By Nikol Hasler
From the balcony of my new home, I watched a neighbor water her tiny garden. As a 41-year old single mother who’d once been homeless, I never imagined I might own a condo one day. My roommate came along as my tenant, and we’d been eyeing up the neighbor’s pepper plants.
“Beautiful peppers!”, I called out to her. She smiled and made a gesture toward me, asking, “For you?” She hosed off the peppers and put them on my porch, then said something to her son in Spanish. “She says to tell you to watch out! Sometimes they can be spicy!”
That night I danced in my bright red kitchen and cooked pork chops with a sauce made from the peppers. She was right. They were pretty spicy. I loved them. My soul was soothed at the thought that I was eating a food that had just been on a vine.
An avid pickler, the next morning I grabbed a jar of pickled jalapenos I’d jarred a few months before. I scrubbed the jar and rubbed it down with alcohol, then wrote a thank you note. I donned my mask and gloves and knocked on her door. Her husband looked suspicious as I stood far away on the sidewalk, gesturing to the jar.
Later that day, she saw me on the balcony. “Thank you for the gift!”, she said, then gestured to herself, “Cristina!” She gestured to her family, telling me all of their names. I said, “I’m Nikol.”
It was a small, but important moment in my life right now. So much has happened in the past few months that at times I feel like getting out of bed is an impossible task.
My father died at the beginning of March. We had to do a Zoom meeting for his memorial. I moved, which is always a stressful transition. My entire office started working from home. I cannot hug my three children in person; only visiting with them using Facetime.
Yet, a lot of beautiful things are happening as well. I am distance-meeting my new neighbors with waves of hello and “How are yous” and “Stay safes”. The family across from me gathers nightly in their kitchen, and sometimes I watch them and smile. Then I remember they can see me watching them and I try not to seem like that kind of neighbor. Maybe I should hold up a sign that says, “I am just appreciating seeing you communing, eating, laughing with each other.”
I love to cook.

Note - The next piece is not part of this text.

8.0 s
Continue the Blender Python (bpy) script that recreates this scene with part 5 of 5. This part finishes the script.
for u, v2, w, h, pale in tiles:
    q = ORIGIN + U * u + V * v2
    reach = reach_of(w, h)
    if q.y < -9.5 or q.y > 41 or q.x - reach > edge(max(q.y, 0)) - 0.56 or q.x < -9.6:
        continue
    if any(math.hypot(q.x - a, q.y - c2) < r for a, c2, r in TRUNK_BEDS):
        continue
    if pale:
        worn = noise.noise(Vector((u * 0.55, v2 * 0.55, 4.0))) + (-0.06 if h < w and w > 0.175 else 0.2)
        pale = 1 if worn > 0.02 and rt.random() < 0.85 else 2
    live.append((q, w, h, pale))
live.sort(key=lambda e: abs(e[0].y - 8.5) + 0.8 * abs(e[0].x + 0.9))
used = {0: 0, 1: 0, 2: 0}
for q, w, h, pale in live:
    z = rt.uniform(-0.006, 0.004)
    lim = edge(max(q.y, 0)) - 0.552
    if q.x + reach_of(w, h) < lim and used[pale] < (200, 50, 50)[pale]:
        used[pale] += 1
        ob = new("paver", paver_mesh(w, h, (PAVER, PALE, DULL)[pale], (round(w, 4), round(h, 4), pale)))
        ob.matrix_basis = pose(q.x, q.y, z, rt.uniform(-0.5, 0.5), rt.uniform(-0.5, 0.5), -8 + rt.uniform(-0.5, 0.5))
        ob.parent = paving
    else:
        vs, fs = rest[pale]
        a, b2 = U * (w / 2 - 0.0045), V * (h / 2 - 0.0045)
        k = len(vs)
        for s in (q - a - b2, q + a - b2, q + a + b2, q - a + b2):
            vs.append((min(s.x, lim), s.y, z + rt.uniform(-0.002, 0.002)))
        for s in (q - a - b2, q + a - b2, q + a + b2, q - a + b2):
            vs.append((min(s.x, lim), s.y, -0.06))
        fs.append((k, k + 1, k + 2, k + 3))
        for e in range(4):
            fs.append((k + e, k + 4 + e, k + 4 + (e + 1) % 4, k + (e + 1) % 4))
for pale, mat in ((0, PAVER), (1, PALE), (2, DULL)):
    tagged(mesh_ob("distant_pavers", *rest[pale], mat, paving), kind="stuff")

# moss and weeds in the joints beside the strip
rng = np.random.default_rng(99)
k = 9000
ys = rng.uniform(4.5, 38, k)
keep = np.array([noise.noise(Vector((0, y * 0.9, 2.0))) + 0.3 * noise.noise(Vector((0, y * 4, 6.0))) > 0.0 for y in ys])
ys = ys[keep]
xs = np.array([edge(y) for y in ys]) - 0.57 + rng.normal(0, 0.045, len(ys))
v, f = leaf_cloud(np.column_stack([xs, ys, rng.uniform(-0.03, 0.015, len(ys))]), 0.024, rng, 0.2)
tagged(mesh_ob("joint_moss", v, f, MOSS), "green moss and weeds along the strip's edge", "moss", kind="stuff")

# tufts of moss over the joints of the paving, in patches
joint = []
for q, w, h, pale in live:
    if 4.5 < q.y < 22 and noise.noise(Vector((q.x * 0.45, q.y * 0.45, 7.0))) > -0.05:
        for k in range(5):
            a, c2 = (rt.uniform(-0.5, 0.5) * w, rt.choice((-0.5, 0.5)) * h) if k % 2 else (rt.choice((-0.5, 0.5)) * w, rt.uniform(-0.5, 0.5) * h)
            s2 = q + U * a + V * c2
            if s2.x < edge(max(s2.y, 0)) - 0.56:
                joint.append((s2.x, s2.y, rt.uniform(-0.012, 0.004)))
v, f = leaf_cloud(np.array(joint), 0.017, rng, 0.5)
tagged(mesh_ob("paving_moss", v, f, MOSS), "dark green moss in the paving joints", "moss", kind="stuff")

Most “normal” weeknights I get home and I’m too wiped out to do anything complicated. Right now I find myself using a lifetime of the skills I learned when my kids were growing up to use the things I have in my pantry to create beautiful meals.
I’ve started trading needed items with my friends. We list what we have and what we need and arrange trade times. When we meet, we stay over 6 feet apart. “Here’s your bag of oranges and one packet of yeast.” “And here’s your half-dozen eggs and paper towels.” “Love you!”
I use Instacart to order things I can’t get from friends. I know a lot of people are having trouble placing orders with them, but I wake up every day and look for open delivery times until I finally get one. My roommate looks shocked when things arrive. How did I do that? I’m going to let him continue to believe that I’m some sort of wizard at this stuff.
I also have so much time to sit with my thoughts, which in the past I have actively avoided. I don’t need my brian being set free all willy-nilly, gnawing at me with sadness and anxiety. Instead, I have found myself sitting with thoughts about simple things, like different trees or plants. A fig before it becomes a fig is a beautiful flower. And then it gets to become a tool that nourishes.
And then there are the strangers. I go for walks through mostly empty streets, seeing the occasional other human. A wave to say, “I see you and I know you’re afraid. I am, too, but we’ll get through this.” In the event that we must leave the house and drive anywhere, I look at the other people sitting in their vehicles with their masks. A nod of acknowledgement and thankfulness that they have the respect to wear a mask.
I know that my experience has been much easier than it has been for others. I think of those who lost their jobs, those who have children at home, those who live alone, those who live together in small spaces, those who have no home at all. I anguish over their struggles and fear for what will come of this for them.
I also think that if what I am seeing immediately around me is any indication of what’s to come, we will work together in our communities to help those who are suffering once we come out the other side of this.
This time in my life will be retained in my bones forever. This will be the time I learned my own vast capabilities and was accepting and open about my limitations. And, yes, this will be the time I watched too much tv and drank too much wine. I think I’ll leave that part out of my memories.
I have watched my city handle itself beautifully through a crisis, both in the way the government is protecting us, and in the way we’re showing love for each other. I have never been more proud to be an Angelino.